-- START --

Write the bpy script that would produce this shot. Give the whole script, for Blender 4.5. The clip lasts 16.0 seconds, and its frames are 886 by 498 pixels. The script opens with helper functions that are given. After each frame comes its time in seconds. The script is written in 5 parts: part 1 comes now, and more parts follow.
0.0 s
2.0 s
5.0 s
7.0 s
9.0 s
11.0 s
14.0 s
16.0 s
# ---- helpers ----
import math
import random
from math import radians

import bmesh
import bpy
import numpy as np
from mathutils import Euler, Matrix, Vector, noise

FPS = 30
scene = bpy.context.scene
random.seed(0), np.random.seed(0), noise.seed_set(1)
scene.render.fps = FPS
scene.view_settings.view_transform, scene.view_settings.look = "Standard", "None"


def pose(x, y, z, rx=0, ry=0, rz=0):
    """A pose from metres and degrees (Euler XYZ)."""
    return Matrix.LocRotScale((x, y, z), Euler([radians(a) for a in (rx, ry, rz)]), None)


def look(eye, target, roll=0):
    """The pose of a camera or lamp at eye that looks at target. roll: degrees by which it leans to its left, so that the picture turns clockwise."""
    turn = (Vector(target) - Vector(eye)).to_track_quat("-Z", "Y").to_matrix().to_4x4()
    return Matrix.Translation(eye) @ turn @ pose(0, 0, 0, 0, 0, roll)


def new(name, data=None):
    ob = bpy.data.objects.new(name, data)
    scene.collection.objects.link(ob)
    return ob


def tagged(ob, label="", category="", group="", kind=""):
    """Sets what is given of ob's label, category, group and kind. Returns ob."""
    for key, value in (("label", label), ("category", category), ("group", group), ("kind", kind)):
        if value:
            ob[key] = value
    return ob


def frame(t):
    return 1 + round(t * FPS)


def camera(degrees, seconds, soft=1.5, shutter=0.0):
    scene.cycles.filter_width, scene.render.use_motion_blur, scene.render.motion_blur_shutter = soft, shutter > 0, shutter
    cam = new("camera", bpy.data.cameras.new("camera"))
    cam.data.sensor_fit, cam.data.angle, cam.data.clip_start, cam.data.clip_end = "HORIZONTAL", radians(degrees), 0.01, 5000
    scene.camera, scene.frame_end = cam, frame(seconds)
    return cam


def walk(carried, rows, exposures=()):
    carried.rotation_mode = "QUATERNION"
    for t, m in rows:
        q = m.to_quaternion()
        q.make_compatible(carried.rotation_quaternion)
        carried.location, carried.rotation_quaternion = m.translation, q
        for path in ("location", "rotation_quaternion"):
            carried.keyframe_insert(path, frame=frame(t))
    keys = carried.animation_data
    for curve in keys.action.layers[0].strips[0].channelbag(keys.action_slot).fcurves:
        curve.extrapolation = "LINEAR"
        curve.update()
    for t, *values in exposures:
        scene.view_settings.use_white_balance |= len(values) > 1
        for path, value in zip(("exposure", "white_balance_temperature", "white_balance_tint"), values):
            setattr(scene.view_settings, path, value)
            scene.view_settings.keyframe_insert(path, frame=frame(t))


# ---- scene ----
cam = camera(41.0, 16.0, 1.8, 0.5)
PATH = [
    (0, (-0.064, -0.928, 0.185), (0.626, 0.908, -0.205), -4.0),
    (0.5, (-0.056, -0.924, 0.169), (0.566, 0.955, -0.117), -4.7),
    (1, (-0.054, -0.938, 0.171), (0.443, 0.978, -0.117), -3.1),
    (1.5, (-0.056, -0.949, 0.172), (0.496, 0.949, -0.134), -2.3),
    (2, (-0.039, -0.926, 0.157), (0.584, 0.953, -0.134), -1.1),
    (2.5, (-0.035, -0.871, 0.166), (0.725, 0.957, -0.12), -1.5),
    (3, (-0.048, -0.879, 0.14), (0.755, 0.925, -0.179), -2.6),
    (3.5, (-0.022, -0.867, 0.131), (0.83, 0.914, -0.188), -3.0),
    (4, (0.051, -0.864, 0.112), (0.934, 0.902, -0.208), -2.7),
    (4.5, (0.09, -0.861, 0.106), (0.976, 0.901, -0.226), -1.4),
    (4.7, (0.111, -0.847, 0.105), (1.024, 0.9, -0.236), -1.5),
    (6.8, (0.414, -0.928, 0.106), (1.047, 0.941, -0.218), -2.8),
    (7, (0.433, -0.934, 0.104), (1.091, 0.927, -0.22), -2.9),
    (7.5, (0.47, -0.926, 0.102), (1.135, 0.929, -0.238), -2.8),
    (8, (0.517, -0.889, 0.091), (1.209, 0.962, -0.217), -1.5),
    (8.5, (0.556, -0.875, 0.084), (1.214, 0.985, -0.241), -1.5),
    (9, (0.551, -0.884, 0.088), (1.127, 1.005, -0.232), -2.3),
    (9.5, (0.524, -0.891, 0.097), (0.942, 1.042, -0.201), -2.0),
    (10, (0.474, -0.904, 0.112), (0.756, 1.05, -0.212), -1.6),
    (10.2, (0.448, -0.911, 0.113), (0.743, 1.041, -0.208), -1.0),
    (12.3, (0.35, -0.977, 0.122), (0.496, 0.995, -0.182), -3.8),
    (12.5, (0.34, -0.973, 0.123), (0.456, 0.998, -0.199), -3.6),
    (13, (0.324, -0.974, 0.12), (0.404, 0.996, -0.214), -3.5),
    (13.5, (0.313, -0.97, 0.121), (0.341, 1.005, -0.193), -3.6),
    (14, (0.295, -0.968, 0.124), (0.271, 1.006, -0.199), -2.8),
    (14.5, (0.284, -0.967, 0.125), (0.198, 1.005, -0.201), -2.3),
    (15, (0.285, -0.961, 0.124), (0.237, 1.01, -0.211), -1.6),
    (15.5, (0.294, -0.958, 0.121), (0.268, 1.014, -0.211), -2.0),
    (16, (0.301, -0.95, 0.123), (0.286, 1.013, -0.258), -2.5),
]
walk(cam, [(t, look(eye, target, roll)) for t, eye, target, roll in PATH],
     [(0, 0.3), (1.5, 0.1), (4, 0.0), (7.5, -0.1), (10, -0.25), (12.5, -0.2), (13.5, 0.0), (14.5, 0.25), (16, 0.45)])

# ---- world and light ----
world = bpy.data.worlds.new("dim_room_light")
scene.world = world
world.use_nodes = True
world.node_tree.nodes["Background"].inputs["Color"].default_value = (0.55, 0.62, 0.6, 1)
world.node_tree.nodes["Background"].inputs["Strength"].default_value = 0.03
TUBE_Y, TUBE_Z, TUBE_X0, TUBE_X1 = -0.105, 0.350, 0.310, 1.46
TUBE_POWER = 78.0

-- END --

WRITTEN INSTRUCTION: Write down the full listing again, exactly.

EXPECTED OUTPUT:
Write the bpy script that would produce this shot. Give the whole script, for Blender 4.5. The clip lasts 16.0 seconds, and its frames are 886 by 498 pixels. The script opens with helper functions that are given. After each frame comes its time in seconds. The script is written in 5 parts: part 1 comes now, and more parts follow.
0.0 s
2.0 s
5.0 s
7.0 s
9.0 s
11.0 s
14.0 s
16.0 s
# ---- helpers ----
import math
import random
from math import radians

import bmesh
import bpy
import numpy as np
from mathutils import Euler, Matrix, Vector, noise

FPS = 30
scene = bpy.context.scene
random.seed(0), np.random.seed(0), noise.seed_set(1)
scene.render.fps = FPS
scene.view_settings.view_transform, scene.view_settings.look = "Standard", "None"


def pose(x, y, z, rx=0, ry=0, rz=0):
    """A pose from metres and degrees (Euler XYZ)."""
    return Matrix.LocRotScale((x, y, z), Euler([radians(a) for a in (rx, ry, rz)]), None)


def look(eye, target, roll=0):
    """The pose of a camera or lamp at eye that looks at target. roll: degrees by which it leans to its left, so that the picture turns clockwise."""
    turn = (Vector(target) - Vector(eye)).to_track_quat("-Z", "Y").to_matrix().to_4x4()
    return Matrix.Translation(eye) @ turn @ pose(0, 0, 0, 0, 0, roll)


def new(name, data=None):
    ob = bpy.data.objects.new(name, data)
    scene.collection.objects.link(ob)
    return ob


def tagged(ob, label="", category="", group="", kind=""):
    """Sets what is given of ob's label, category, group and kind. Returns ob."""
    for key, value in (("label", label), ("category", category), ("group", group), ("kind", kind)):
        if value:
            ob[key] = value
    return ob


def frame(t):
    return 1 + round(t * FPS)


def camera(degrees, seconds, soft=1.5, shutter=0.0):
    scene.cycles.filter_width, scene.render.use_motion_blur, scene.render.motion_blur_shutter = soft, shutter > 0, shutter
    cam = new("camera", bpy.data.cameras.new("camera"))
    cam.data.sensor_fit, cam.data.angle, cam.data.clip_start, cam.data.clip_end = "HORIZONTAL", radians(degrees), 0.01, 5000
    scene.camera, scene.frame_end = cam, frame(seconds)
    return cam


def walk(carried, rows, exposures=()):
    carried.rotation_mode = "QUATERNION"
    for t, m in rows:
        q = m.to_quaternion()
        q.make_compatible(carried.rotation_quaternion)
        carried.location, carried.rotation_quaternion = m.translation, q
        for path in ("location", "rotation_quaternion"):
            carried.keyframe_insert(path, frame=frame(t))
    keys = carried.animation_data
    for curve in keys.action.layers[0].strips[0].channelbag(keys.action_slot).fcurves:
        curve.extrapolation = "LINEAR"
        curve.update()
    for t, *values in exposures:
        scene.view_settings.use_white_balance |= len(values) > 1
        for path, value in zip(("exposure", "white_balance_temperature", "white_balance_tint"), values):
            setattr(scene.view_settings, path, value)
            scene.view_settings.keyframe_insert(path, frame=frame(t))


# ---- scene ----
cam = camera(41.0, 16.0, 1.8, 0.5)
PATH = [
    (0, (-0.064, -0.928, 0.185), (0.626, 0.908, -0.205), -4.0),
    (0.5, (-0.056, -0.924, 0.169), (0.566, 0.955, -0.117), -4.7),
    (1, (-0.054, -0.938, 0.171), (0.443, 0.978, -0.117), -3.1),
    (1.5, (-0.056, -0.949, 0.172), (0.496, 0.949, -0.134), -2.3),
    (2, (-0.039, -0.926, 0.157), (0.584, 0.953, -0.134), -1.1),
    (2.5, (-0.035, -0.871, 0.166), (0.725, 0.957, -0.12), -1.5),
    (3, (-0.048, -0.879, 0.14), (0.755, 0.925, -0.179), -2.6),
    (3.5, (-0.022, -0.867, 0.131), (0.83, 0.914, -0.188), -3.0),
    (4, (0.051, -0.864, 0.112), (0.934, 0.902, -0.208), -2.7),
    (4.5, (0.09, -0.861, 0.106), (0.976, 0.901, -0.226), -1.4),
    (4.7, (0.111, -0.847, 0.105), (1.024, 0.9, -0.236), -1.5),
    (6.8, (0.414, -0.928, 0.106), (1.047, 0.941, -0.218), -2.8),
    (7, (0.433, -0.934, 0.104), (1.091, 0.927, -0.22), -2.9),
    (7.5, (0.47, -0.926, 0.102), (1.135, 0.929, -0.238), -2.8),
    (8, (0.517, -0.889, 0.091), (1.209, 0.962, -0.217), -1.5),
    (8.5, (0.556, -0.875, 0.084), (1.214, 0.985, -0.241), -1.5),
    (9, (0.551, -0.884, 0.088), (1.127, 1.005, -0.232), -2.3),
    (9.5, (0.524, -0.891, 0.097), (0.942, 1.042, -0.201), -2.0),
    (10, (0.474, -0.904, 0.112), (0.756, 1.05, -0.212), -1.6),
    (10.2, (0.448, -0.911, 0.113), (0.743, 1.041, -0.208), -1.0),
    (12.3, (0.35, -0.977, 0.122), (0.496, 0.995, -0.182), -3.8),
    (12.5, (0.34, -0.973, 0.123), (0.456, 0.998, -0.199), -3.6),
    (13, (0.324, -0.974, 0.12), (0.404, 0.996, -0.214), -3.5),
    (13.5, (0.313, -0.97, 0.121), (0.341, 1.005, -0.193), -3.6),
    (14, (0.295, -0.968, 0.124), (0.271, 1.006, -0.199), -2.8),
    (14.5, (0.284, -0.967, 0.125), (0.198, 1.005, -0.201), -2.3),
    (15, (0.285, -0.961, 0.124), (0.237, 1.01, -0.211), -1.6),
    (15.5, (0.294, -0.958, 0.121), (0.268, 1.014, -0.211), -2.0),
    (16, (0.301, -0.95, 0.123), (0.286, 1.013, -0.258), -2.5),
]
walk(cam, [(t, look(eye, target, roll)) for t, eye, target, roll in PATH],
     [(0, 0.3), (1.5, 0.1), (4, 0.0), (7.5, -0.1), (10, -0.25), (12.5, -0.2), (13.5, 0.0), (14.5, 0.25), (16, 0.45)])

# ---- world and light ----
world = bpy.data.worlds.new("dim_room_light")
scene.world = world
world.use_nodes = True
world.node_tree.nodes["Background"].inputs["Color"].default_value = (0.55, 0.62, 0.6, 1)
world.node_tree.nodes["Background"].inputs["Strength"].default_value = 0.03
TUBE_Y, TUBE_Z, TUBE_X0, TUBE_X1 = -0.105, 0.350, 0.310, 1.46
TUBE_POWER = 78.0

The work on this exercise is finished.